Problem to solve: Find the word "Python" in the data. Return every line where it appears.

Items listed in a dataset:
>>>>

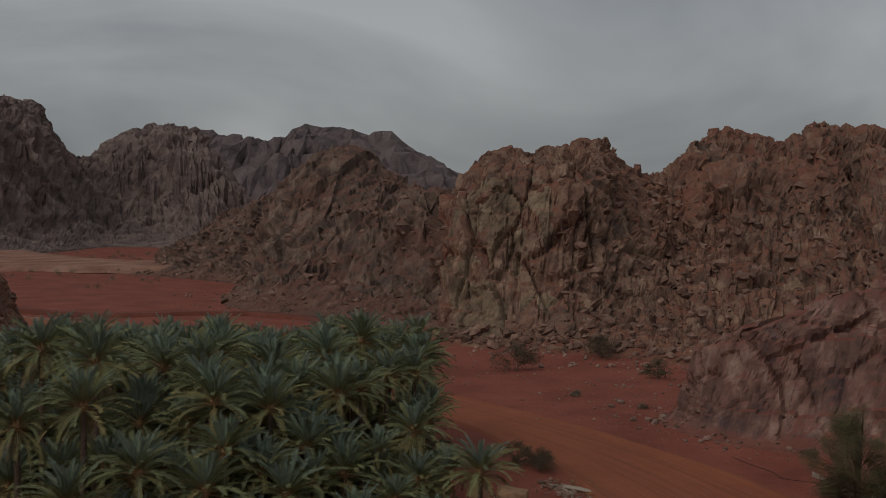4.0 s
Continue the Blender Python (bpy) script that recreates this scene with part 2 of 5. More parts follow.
M["leaf_bright"] = material("bright_leaf", [(0.3, (0.09, 0.14, 0.03)), (0.7, (0.16, 0.22, 0.05))], scale=0.6, rough=0.7, random=0.3, island=True)
M["concrete"] = material("concrete", [(0.3, (0.235, 0.215, 0.205)), (0.7, (0.41, 0.385, 0.365))], scale=0.8, stretch=(1, 1, 0.22), rough=0.85, bump=0.3, spots=(0.50, 0.74, (0.155, 0.125, 0.11)), spot_scale=1.6, distance=0.03)
M["render_wall"] = material("pale_render", [(0.3, (0.38, 0.30, 0.215)), (0.7, (0.54, 0.44, 0.33))], scale=0.5, rough=0.9, bump=0.2, spots=(0.6, 0.8, (0.30, 0.20, 0.15)), spot_scale=1.2)
M["block"] = material("grey_block", [(0.3, (0.20, 0.155, 0.13)), (0.7, (0.33, 0.265, 0.225))], scale=1.5, rough=0.92, bump=0.4, random=0.18, distance=0.03)
M["white_metal"] = material("white_sheet_metal", [(0.3, (0.66, 0.67, 0.68)), (0.7, (0.80, 0.80, 0.80))], scale=0.6, rough=0.5, spots=(0.64, 0.8, (0.42, 0.34, 0.28)), spot_scale=1.1)
M["grey_metal"] = material("grey_sheet_metal", [(0.3, (0.40, 0.40, 0.38)), (0.7, (0.55, 0.54, 0.52))], scale=0.9, rough=0.6, spots=(0.6, 0.8, (0.30, 0.19, 0.12)), spot_scale=1.4)
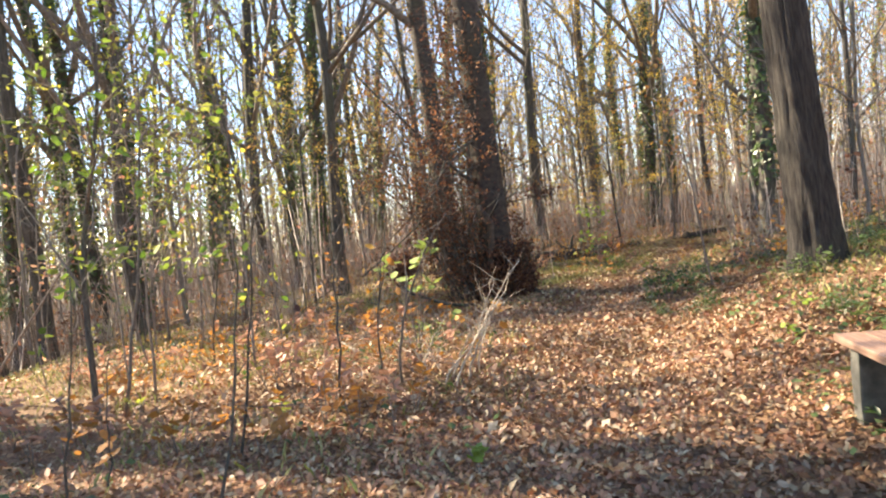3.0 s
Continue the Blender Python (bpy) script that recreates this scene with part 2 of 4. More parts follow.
JOINED = {"crown", "foliage", "ivy", "twig_mass", "foot_brush", "leafage", "shoot_brush"}   # parts whose pieces are too many and small to tell apart


def part(name, data, parent, label=""):
    ob = new(name, data)
    ob.parent = parent
    if label:
        ob["label"] = label
    if name in JOINED:
        ob["kind"] = "stuff"
    return ob


def box(b, x0, x1, y0, y1, z0, z1, bevel=0.008):
    """A chamfered block added to the bmesh b."""
    made = bmesh.ops.create_cube(b, size=1.0)["verts"]
    for v in made:
        v.co = (x0 + (v.co.x + 0.5) * (x1 - x0), y0 + (v.co.y + 0.5) * (y1 - y0), z0 + (v.co.z + 0.5) * (z1 - z0))
    if bevel:
        edges = {e for v in made for e in v.link_edges}
        bmesh.ops.bevel(b, geom=list(edges), offset=bevel, segments=2, affect="EDGES", profile=0.6)


def block(name, x0, x1, y0, y1, z0, z1, material, bevel=0.008, wear=0.0, cuts=0):
    b = bmesh.new()
    box(b, x0, x1, y0, y1, z0, z1, bevel)
    if cuts:
        bmesh.ops.subdivide_edges(b, edges=b.edges[:], cuts=cuts, use_grid_fill=True)
    if wear:
        for v in b.verts:
            v.co += Vector(noise.noise_vector(v.co * 9)) * wear
    me = bpy.data.meshes.new(name)
    b.to_mesh(me)
    b.free()
    me.materials.append(material)
    return me


# ---- the lie of the land ----
def smooth01(a, b, x):
    t = np.clip((x - a) / (b - a), 0, 1)
    return t * t * (3 - 2 * t)


def path_x(y):
    return np.interp(y, [-30, 0, 2, 4, 6, 8, 10, 12, 14, 17, 20, 25, 32, 60], [0, 0.2, 0, 0.1, 0.4, 0.8, 1.1, 1.5, 2.0, 3.0, 4.4, 7, 11, 24])


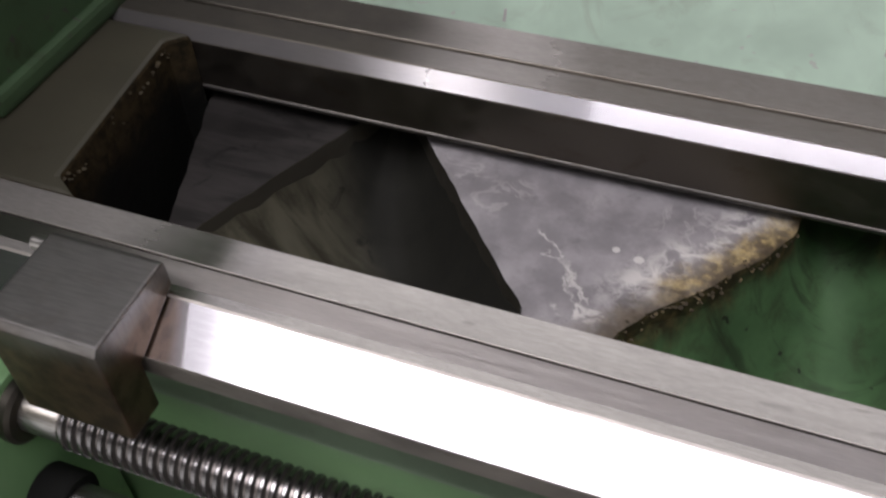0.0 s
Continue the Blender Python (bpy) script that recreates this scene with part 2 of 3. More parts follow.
def rack_steel(name):
    """Dull steel, darkened by oil in long blots, rubbed bright in patches just over the teeth."""
    n = Nodes(name, 0.5, 1.0)
    c = n.mix(n.ramp(n.noise(24, 4, 0.6, 0.2, (0.5, 1, 2.2)), 0.3, 0.7), (0.36, 0.34, 0.31), (0.52, 0.50, 0.46))
    for x, half, amount in ((-0.190, 0.040, 0.55), (-0.430, 0.060, 0.35), (0.020, 0.030, 0.6)):
        far = n.mth("DIVIDE", n.mth("ABSOLUTE", n.mth("SUBTRACT", n.mth("ADD", n.axis(0), n.mth("MULTIPLY", n.noise(20, 3), 0.03)), x + 0.015)), half)
        c = n.mix(n.ramp(far, 0.35, 1.2, amount, 0.0), c, (0.15, 0.135, 0.115))
    rub = n.mth("SUBTRACT", n.axis(2), n.mth("MULTIPLY", n.noise(30, 4, 0.6, 0.3, (0.6, 1, 1)), 0.010))
    patch = None
    for x, half in ((-0.088, 0.070), (-0.285, 0.030), (-0.40, 0.040)):
        near = n.ramp(n.mth("DIVIDE", n.mth("ABSOLUTE", n.mth("SUBTRACT", n.axis(0), x)), half), 0.6, 1.1, 1.0, 0.0)
        patch = near if patch is None else n.mth("MAXIMUM", patch, near)
    c = n.mix(n.mth("MULTIPLY", n.ramp(rub, Z + 0.0525, Z + 0.0560, 1.0, 0.0), n.mth("MULTIPLY", patch, 0.85)), c, (0.86, 0.83, 0.77))
    spots = n.ramp(n.noise(130, 4, 0.6, 0.8, (0.5, 1, 1.5)), 0.62, 0.70)
    c = n.mix(n.mth("MULTIPLY", spots, 0.6), c, (0.13, 0.10, 0.075))
    n.colour(c)
    n.put(n.b.inputs["Roughness"], n.ramp(n.noise(70, 4, 0.55, 0, (0.4, 1, 1)), 0.3, 0.7, 0.44, 0.58))
    n.bump(n.noise(300, 4, 0.6), 0.1, 0.0004)
    return n.m


V_STEEL = ground_steel("ground_way_steel", (0.56, 0.54, 0.555), 0.115, 0.25, 0.99, 0.008, ((-0.397, 0.0236, 0.0034, 0.0013, 0.4),))
# The flat's dark ovals include a reflection, painted in place.
FLAT_STEEL = ground_steel("worn_flat_steel", (0.58, 0.55, 0.52), 0.165, 0.9, 0.9, 0.036, ((-0.198, 0.0602, 0.0085, 0.0018, 0.25), (-0.373, 0.0609, 0.0030, 0.0012, 0.25), (-0.242, 0.0604, 0.0070, 0.0014, 0.2)), (-0.60, -0.50, 0.6, (0.060, 0.055, 0.042)))
FLANK_STEEL = ground_steel("rear_flank_steel", (0.47, 0.44, 0.42), 0.40, 0.5, 0.95, 0.030)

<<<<

Answer for this exercise:
Continue the Blender Python (bpy) script that recreates this scene with part 2 of 5. More parts follow.
Continue the Blender Python (bpy) script that recreates this scene with part 2 of 4. More parts follow.
Continue the Blender Python (bpy) script that recreates this scene with part 2 of 3. More parts follow.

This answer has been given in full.